Kirk Offel, CEO of Overwatch Mission Critical, explained it to Fierce this way: “When a core service like Cloudflare has a problem, it can create a cascading failure across a large portion of the internet.” Couple that with technology that “can iterate and evolve” much faster than humans can keep up? Well, you end up with a situation in which “we will continue to discover additional issues regarding digital infrastructure resilience and redundancy.”

What happens next?

So, how do we avoid such outages?

Offel said more and localized cloud infrastructure could help. “The only way through this is with stronger designs and more available infrastructure,” he said. The problem? “We simply don’t have a strong enough labor force to build solutions fast enough to keep up with demand. “

And what about regulation?

While there’s no real regulation for cloud providers in the U.S., IEEE Senior Member Kayne McGladrey noted that the European Union does have rules on the books under the Digital Operational Resilience Act (DORA), which directly regulates cloud providers serving financial entities in the EU and their ICT providers.

“It's quite likely we'll see DORA enforcement actions for these recent outages, as under DORA, financial entities and their ICT providers must be demonstrably resilient against these outages,” he said. “For example, firms that did not use a secondary video conferencing solution faced regulatory scrutiny under the Zoom outage earlier this year (which was caused by a DNS issue), while companies that did use a backup platform faced no such scrutiny.”

Fellow IEEE Senior Member Shaila Rana added the outages could help make the case for broader cloud regulation akin to what telecom providers face. But implementing those could be a bit tricky.

“The challenge is that it isn’t like telecom networks with clear geographic jurisdictions. Cloud services operate globally with complex interdependencies,” she said. “However, things like minimum uptime standards and independent audits should absolutely be on the table.”

Both Rana and McGladrey pointed to multi-cloud adoption as one potential mitigation strategy for enterprises looking to minimize the impact of outages.

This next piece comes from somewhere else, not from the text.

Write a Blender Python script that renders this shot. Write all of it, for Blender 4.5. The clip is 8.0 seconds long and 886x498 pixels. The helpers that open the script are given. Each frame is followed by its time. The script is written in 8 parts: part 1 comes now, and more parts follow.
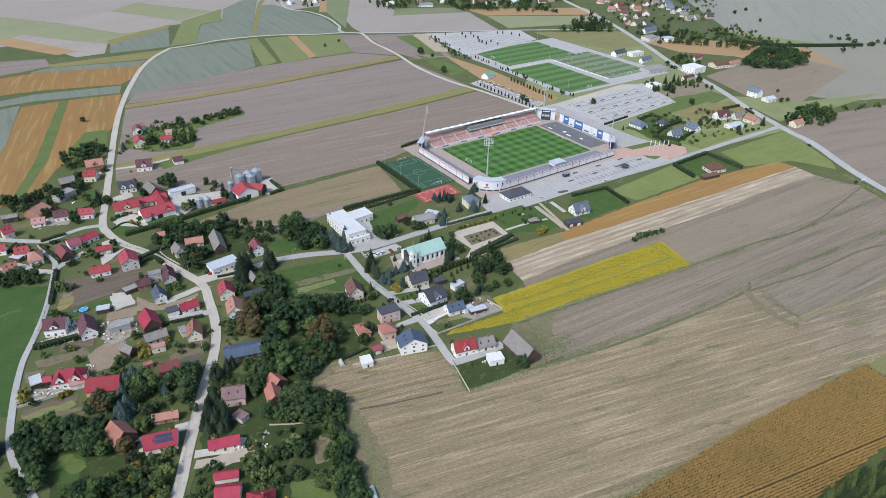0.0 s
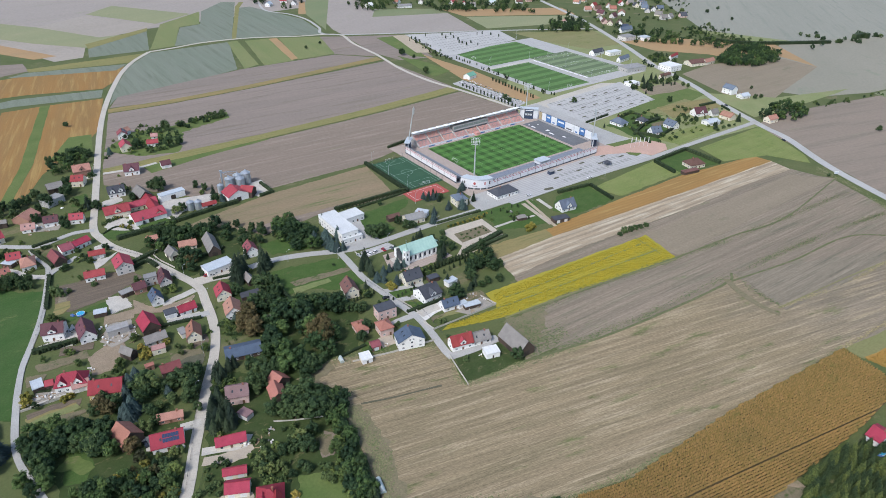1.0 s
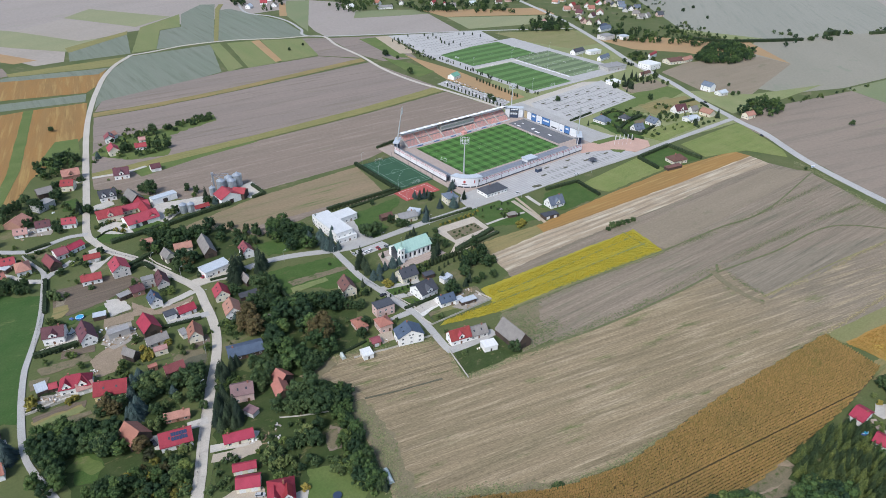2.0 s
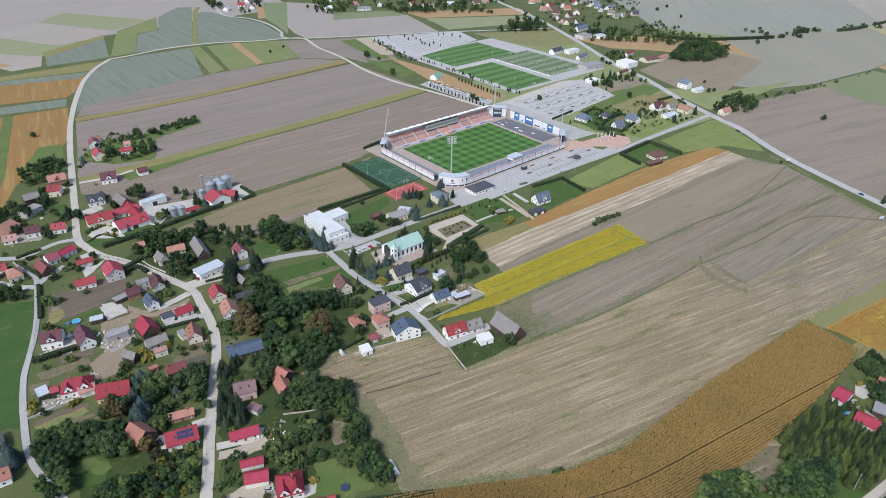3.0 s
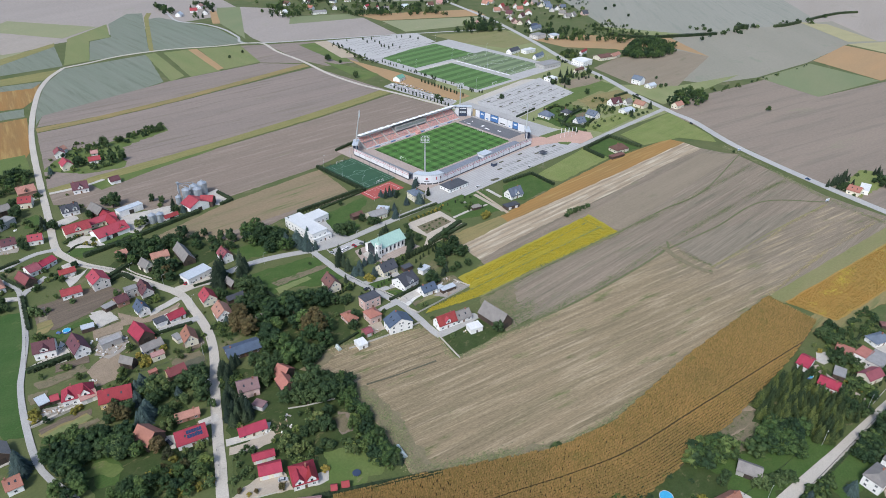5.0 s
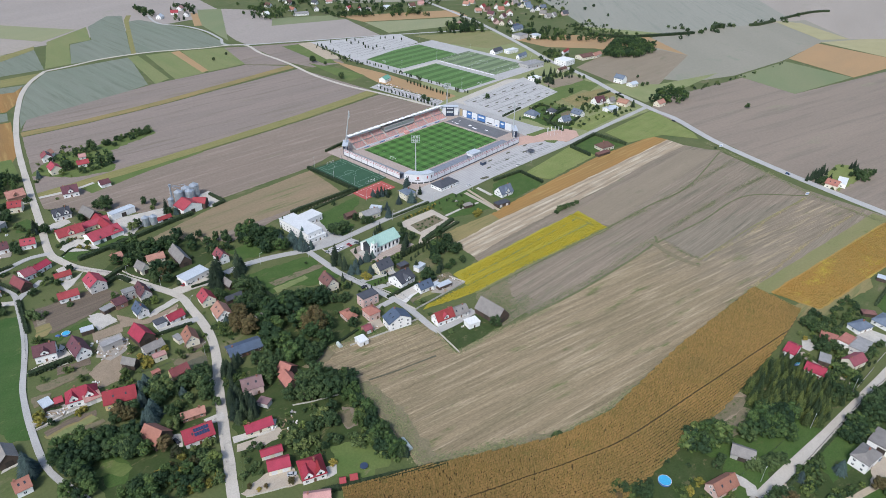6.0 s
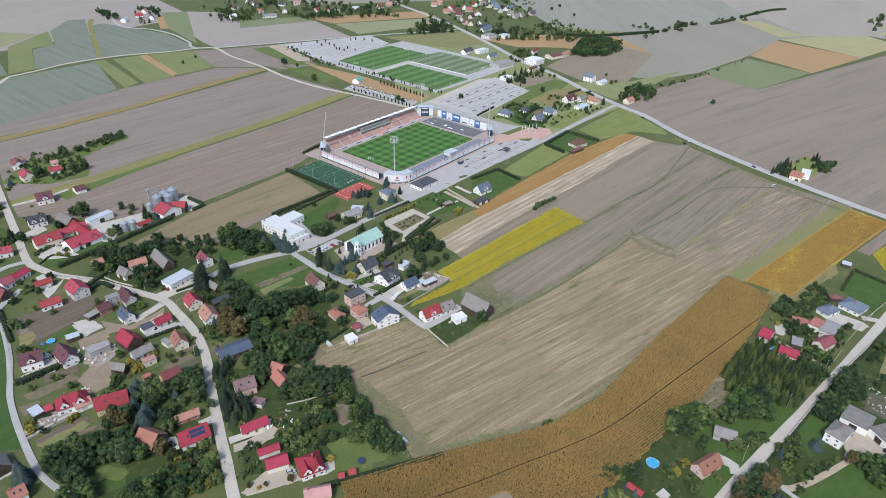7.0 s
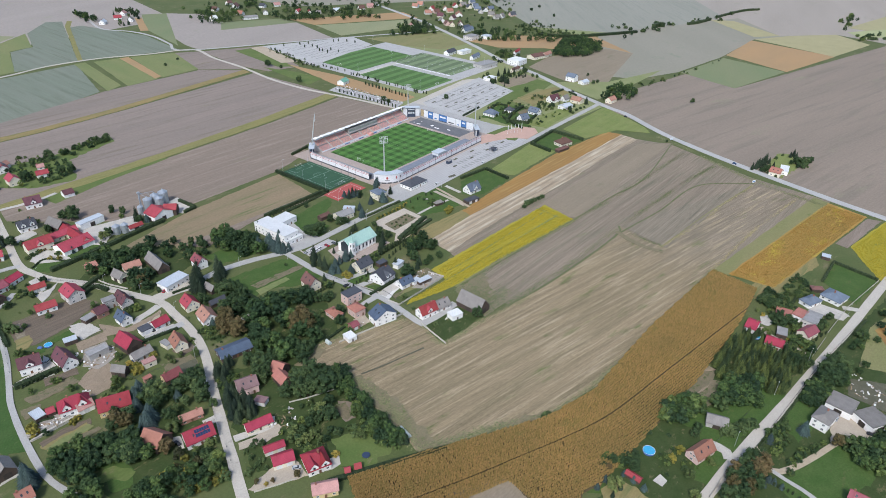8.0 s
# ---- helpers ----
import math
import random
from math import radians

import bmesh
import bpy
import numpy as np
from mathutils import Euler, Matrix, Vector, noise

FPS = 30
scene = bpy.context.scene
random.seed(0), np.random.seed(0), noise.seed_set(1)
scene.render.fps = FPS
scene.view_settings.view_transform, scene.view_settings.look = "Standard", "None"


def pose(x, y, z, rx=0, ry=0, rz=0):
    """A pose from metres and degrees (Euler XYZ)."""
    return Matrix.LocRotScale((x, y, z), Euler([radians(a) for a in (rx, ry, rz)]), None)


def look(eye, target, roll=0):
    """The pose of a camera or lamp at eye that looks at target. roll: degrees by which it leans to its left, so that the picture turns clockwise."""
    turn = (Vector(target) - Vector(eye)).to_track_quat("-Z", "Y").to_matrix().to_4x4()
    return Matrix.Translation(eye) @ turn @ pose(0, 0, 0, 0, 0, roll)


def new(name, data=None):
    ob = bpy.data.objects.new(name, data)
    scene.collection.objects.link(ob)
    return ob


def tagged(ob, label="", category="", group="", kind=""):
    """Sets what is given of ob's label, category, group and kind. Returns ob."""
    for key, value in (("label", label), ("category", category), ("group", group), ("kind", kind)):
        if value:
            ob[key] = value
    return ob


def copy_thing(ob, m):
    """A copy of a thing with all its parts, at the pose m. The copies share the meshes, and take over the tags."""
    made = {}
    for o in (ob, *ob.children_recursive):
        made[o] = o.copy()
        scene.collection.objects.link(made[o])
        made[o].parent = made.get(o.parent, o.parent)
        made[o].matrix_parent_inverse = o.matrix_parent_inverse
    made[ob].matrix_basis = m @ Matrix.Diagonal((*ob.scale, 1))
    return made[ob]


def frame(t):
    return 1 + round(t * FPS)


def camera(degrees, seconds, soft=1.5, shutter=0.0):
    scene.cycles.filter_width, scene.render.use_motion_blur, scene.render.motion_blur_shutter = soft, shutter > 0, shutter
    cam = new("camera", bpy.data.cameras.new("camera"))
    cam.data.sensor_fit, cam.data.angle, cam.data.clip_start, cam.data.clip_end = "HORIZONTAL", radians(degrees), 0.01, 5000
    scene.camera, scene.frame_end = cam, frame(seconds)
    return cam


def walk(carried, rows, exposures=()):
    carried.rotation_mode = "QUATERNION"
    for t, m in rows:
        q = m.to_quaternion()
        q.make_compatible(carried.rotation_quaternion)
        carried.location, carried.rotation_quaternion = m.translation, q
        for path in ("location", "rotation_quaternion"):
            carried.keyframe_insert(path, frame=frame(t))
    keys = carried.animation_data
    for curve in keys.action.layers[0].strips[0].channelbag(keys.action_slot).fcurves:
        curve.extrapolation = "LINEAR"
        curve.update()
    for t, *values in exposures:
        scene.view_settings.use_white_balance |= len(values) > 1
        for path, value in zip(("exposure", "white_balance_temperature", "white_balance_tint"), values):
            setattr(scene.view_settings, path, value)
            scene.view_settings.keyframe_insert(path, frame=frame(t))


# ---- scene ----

cam = camera(69.08, 8.0, soft=0.5)
PATH = [
    (0, (-360.00, -408.16, 220.95), (-213.93, -196.79, 66.08), 0.94),
    (0.5, (-365.93, -408.99, 222.46), (-215.29, -200.84, 67.60), 0.95),
    (1, (-371.91, -409.63, 223.86), (-217.61, -204.07, 69.14), 0.96),
    (1.5, (-377.93, -410.08, 225.16), (-219.99, -207.23, 70.53), 0.96),
    (3, (-396.12, -410.32, 228.59), (-226.53, -216.82, 74.33), 0.96),
    (3.5, (-402.18, -410.04, 229.60), (-228.40, -220.08, 75.61), 0.97),
    (4, (-408.23, -409.58, 230.57), (-230.29, -223.38, 76.74), 0.99),
    (4.5, (-414.25, -408.95, 231.50), (-232.13, -226.66, 77.86), 1.01),
    (6, (-432.05, -405.99, 234.18), (-240.38, -233.35, 81.02), 1.15),
    (6.5, (-437.86, -404.66, 235.06), (-241.49, -237.18, 82.12), 1.23),
    (7, (-443.59, -403.15, 235.95), (-242.50, -241.16, 83.23), 1.33),
    (7.5, (-449.22, -401.48, 236.87), (-244.89, -243.44, 84.32), 1.44),
    (8, (-454.76, -399.64, 237.82), (-247.61, -245.07, 85.53), 1.58),
]
walk(cam, [(t, look(eye, target, roll)) for t, eye, target, roll in PATH])

# ---- light: a bright, hazy, thinly overcast day ----
SUN_EL, SUN_AZ = 48.0, 200.0
world = bpy.data.worlds.new("sky")
scene.world = world
world.use_nodes = True
wn = world.node_tree.nodes
sky = wn.new("ShaderNodeTexSky")
sky.sky_type, sky.sun_disc = "NISHITA", False
sky.sun_elevation, sky.sun_rotation = radians(SUN_EL), radians(90 - SUN_AZ)
sky.air_density, sky.dust_density, sky.ozone_density = 1.0, 1.5, 1.5
world.node_tree.links.new(sky.outputs[0], wn["Background"].inputs[0])
wn["Background"].inputs[1].default_value = 0.142
sun_data = bpy.data.lights.new("sun", "SUN")
sun_data.energy, sun_data.angle, sun_data.color = 2.2, radians(12), (0.965, 0.965, 0.975)
sun = new("sun", sun_data)
sun.matrix_world = look((0, 0, 0), (-math.cos(radians(SUN_AZ)) * math.cos(radians(SUN_EL)), -math.sin(radians(SUN_AZ)) * math.cos(radians(SUN_EL)), -math.sin(radians(SUN_EL))))
scene.view_settings.exposure = 0.5

import collections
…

But McGladrey pointed out that this also introduces new risks and staff training and education requirements.

In terms of other potential solutions on the enterprise side, Rana argued in favor of better dependency mapping for both direct and indirect dependencies to better understand “just how interdependent our tech stack is.” Investments in observability tools, “chaos engineering practices” – that is breaking things to test resilience – and “degraded mode operational plans” should also be standard, she said.